● **EXERCISE AIM**
Your answer should consist only of the lines below from the one with "finishes the script." through the one with "sx(0.98), sy(0.03), sy(0.018))]", copied exactly.

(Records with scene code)
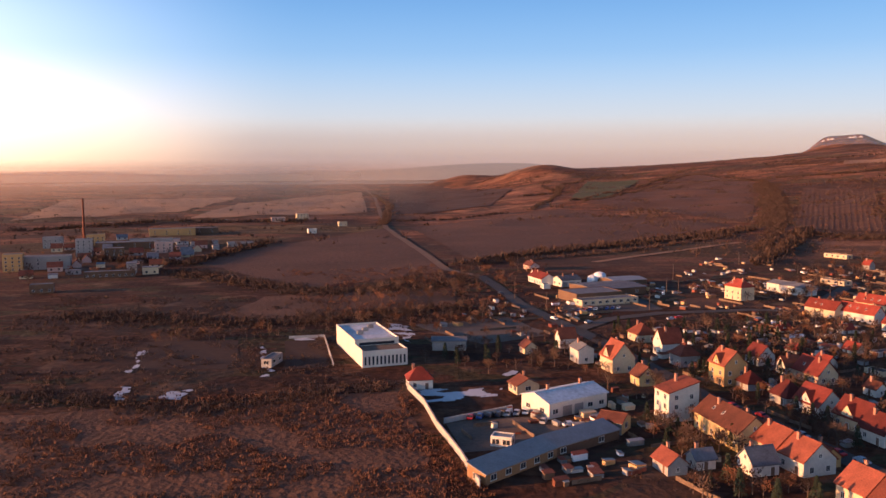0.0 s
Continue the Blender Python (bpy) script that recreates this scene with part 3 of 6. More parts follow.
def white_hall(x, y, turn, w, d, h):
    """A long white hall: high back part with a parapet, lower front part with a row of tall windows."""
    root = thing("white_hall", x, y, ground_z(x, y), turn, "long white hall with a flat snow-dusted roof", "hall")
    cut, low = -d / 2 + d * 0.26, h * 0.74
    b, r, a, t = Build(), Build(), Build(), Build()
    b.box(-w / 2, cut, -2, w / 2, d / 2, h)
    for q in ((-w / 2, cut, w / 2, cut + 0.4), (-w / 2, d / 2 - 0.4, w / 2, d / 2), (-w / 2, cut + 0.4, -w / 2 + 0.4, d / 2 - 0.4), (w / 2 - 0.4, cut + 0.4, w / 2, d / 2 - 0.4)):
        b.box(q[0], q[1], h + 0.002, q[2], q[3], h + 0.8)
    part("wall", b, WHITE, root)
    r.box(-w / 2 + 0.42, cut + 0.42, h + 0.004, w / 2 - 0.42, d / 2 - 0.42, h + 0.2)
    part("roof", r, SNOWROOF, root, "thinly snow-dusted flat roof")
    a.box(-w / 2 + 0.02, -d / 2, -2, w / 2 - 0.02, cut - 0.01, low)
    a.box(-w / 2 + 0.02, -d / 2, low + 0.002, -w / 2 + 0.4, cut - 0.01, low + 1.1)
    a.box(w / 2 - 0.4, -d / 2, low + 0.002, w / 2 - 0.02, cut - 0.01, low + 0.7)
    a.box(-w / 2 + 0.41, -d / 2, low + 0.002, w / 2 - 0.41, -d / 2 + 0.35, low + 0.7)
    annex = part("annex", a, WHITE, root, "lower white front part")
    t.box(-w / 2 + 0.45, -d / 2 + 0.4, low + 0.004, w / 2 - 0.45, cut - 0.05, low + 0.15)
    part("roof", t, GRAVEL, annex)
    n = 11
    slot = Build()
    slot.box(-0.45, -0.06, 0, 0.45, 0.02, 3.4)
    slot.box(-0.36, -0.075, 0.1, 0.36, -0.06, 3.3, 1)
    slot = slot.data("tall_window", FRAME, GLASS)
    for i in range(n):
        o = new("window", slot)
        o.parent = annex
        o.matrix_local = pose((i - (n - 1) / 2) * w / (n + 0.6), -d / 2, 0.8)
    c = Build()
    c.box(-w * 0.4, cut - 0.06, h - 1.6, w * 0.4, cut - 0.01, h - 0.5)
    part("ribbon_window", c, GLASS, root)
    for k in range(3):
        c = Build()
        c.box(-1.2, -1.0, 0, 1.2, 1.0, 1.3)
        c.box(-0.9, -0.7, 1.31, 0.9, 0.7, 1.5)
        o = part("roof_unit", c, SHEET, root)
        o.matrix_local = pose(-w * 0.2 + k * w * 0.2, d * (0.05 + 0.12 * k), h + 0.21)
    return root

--

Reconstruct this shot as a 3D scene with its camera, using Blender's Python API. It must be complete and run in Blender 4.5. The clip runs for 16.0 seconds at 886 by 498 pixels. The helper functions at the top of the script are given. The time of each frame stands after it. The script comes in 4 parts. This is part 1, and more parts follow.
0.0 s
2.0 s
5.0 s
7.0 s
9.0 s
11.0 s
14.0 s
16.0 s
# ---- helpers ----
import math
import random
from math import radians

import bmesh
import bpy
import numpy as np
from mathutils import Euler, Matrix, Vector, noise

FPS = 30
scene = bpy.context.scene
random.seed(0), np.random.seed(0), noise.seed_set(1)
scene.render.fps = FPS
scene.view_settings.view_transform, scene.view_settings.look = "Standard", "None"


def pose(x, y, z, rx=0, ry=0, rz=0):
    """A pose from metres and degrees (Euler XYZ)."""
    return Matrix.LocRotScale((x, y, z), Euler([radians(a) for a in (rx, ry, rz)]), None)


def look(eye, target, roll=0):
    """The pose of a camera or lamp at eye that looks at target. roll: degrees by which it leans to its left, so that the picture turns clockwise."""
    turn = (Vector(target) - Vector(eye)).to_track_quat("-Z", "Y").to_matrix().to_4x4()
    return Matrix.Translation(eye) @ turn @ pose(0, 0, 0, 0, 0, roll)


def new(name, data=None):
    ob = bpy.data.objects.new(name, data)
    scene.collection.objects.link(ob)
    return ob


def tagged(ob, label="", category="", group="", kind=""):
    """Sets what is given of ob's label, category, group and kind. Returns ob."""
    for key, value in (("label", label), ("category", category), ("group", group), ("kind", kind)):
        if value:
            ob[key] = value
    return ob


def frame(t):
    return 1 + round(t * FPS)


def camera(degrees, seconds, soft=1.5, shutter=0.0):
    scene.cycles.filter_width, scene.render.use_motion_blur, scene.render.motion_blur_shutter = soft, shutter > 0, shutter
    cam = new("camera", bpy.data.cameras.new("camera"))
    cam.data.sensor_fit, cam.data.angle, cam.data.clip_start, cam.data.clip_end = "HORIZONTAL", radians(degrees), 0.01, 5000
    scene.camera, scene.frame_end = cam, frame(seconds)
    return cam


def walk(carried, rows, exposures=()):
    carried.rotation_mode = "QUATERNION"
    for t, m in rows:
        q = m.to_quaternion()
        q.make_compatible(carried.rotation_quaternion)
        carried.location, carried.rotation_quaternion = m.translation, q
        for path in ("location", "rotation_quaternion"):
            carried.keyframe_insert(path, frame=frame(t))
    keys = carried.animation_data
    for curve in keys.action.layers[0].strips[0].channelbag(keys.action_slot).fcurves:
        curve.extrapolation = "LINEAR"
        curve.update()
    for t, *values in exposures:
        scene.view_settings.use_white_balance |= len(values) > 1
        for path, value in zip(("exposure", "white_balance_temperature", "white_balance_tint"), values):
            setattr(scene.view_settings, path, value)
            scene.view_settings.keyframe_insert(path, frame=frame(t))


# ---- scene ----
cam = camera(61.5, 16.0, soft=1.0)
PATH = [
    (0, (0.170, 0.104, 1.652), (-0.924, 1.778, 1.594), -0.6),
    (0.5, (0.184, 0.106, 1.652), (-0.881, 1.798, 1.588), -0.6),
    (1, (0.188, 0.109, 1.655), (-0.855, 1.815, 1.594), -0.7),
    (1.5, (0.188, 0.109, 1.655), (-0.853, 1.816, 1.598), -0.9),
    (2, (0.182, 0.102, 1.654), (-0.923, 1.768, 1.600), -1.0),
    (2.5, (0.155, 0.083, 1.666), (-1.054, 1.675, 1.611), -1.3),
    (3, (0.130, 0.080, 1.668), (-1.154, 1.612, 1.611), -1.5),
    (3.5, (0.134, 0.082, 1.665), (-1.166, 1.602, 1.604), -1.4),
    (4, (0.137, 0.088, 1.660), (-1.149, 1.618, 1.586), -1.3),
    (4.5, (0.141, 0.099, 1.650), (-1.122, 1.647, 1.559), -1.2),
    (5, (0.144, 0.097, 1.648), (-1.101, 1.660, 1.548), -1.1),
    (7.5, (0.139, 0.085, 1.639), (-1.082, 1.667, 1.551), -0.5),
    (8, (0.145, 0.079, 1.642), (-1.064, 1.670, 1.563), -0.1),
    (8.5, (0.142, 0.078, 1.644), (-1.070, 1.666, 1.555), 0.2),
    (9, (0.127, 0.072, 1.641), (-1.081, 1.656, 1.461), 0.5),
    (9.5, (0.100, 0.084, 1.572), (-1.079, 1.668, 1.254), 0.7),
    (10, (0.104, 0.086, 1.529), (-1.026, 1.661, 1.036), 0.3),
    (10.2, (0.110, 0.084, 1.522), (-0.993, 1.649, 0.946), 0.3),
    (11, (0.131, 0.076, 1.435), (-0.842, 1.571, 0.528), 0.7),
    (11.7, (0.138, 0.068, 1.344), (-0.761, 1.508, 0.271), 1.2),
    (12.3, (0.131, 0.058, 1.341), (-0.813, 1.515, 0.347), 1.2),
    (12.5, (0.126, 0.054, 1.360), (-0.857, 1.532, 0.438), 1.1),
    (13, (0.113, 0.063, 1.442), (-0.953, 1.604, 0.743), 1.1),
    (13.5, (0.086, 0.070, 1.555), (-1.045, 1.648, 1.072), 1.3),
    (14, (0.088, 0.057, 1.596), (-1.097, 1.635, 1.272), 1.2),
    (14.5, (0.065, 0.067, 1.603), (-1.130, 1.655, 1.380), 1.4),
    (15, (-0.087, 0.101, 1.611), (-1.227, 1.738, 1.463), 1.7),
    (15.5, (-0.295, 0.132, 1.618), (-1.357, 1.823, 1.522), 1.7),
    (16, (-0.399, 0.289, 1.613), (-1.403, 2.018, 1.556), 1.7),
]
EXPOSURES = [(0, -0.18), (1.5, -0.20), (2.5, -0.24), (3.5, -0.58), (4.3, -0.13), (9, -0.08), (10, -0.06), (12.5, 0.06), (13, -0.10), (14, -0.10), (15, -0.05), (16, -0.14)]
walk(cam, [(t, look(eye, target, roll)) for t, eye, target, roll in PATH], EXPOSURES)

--

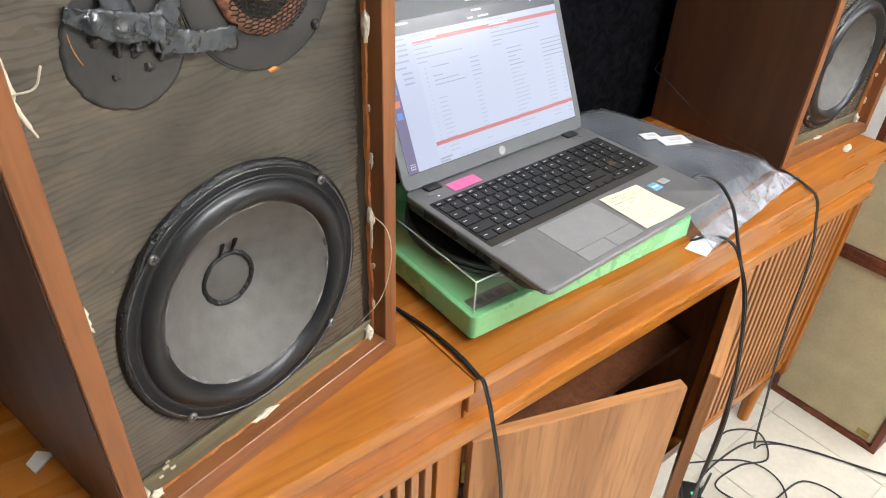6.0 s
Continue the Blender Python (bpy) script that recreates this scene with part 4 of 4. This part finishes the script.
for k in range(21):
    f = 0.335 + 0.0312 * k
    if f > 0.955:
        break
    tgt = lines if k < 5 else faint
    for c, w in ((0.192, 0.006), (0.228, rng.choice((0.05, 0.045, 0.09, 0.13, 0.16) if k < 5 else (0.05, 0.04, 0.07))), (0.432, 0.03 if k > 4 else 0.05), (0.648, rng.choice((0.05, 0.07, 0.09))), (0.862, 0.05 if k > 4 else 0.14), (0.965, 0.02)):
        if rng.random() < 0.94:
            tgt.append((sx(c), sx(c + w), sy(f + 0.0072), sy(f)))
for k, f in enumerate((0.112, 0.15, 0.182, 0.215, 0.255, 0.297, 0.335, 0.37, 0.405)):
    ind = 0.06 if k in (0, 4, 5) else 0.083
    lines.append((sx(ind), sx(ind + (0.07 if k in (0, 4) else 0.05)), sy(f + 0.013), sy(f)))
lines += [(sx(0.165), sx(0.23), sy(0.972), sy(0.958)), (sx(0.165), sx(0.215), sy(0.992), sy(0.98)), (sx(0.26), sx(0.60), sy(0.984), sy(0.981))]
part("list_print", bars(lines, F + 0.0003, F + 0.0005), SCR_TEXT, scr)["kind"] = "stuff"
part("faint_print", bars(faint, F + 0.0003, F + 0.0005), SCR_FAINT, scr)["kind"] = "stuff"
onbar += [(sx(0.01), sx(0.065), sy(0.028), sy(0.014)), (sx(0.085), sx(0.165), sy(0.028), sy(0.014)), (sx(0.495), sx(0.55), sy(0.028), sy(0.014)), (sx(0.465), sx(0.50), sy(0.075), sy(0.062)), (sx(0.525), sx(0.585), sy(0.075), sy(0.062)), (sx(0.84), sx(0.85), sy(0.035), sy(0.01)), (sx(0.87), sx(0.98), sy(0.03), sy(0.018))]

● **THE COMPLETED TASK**
Continue the Blender Python (bpy) script that recreates this scene with part 4 of 4. This part finishes the script.
for k in range(21):
    f = 0.335 + 0.0312 * k
    if f > 0.955:
        break
    tgt = lines if k < 5 else faint
    for c, w in ((0.192, 0.006), (0.228, rng.choice((0.05, 0.045, 0.09, 0.13, 0.16) if k < 5 else (0.05, 0.04, 0.07))), (0.432, 0.03 if k > 4 else 0.05), (0.648, rng.choice((0.05, 0.07, 0.09))), (0.862, 0.05 if k > 4 else 0.14), (0.965, 0.02)):
        if rng.random() < 0.94:
            tgt.append((sx(c), sx(c + w), sy(f + 0.0072), sy(f)))
for k, f in enumerate((0.112, 0.15, 0.182, 0.215, 0.255, 0.297, 0.335, 0.37, 0.405)):
    ind = 0.06 if k in (0, 4, 5) else 0.083
    lines.append((sx(ind), sx(ind + (0.07 if k in (0, 4) else 0.05)), sy(f + 0.013), sy(f)))
lines += [(sx(0.165), sx(0.23), sy(0.972), sy(0.958)), (sx(0.165), sx(0.215), sy(0.992), sy(0.98)), (sx(0.26), sx(0.60), sy(0.984), sy(0.981))]
part("list_print", bars(lines, F + 0.0003, F + 0.0005), SCR_TEXT, scr)["kind"] = "stuff"
part("faint_print", bars(faint, F + 0.0003, F + 0.0005), SCR_FAINT, scr)["kind"] = "stuff"
onbar += [(sx(0.01), sx(0.065), sy(0.028), sy(0.014)), (sx(0.085), sx(0.165), sy(0.028), sy(0.014)), (sx(0.495), sx(0.55), sy(0.028), sy(0.014)), (sx(0.465), sx(0.50), sy(0.075), sy(0.062)), (sx(0.525), sx(0.585), sy(0.075), sy(0.062)), (sx(0.84), sx(0.85), sy(0.035), sy(0.01)), (sx(0.87), sx(0.98), sy(0.03), sy(0.018))]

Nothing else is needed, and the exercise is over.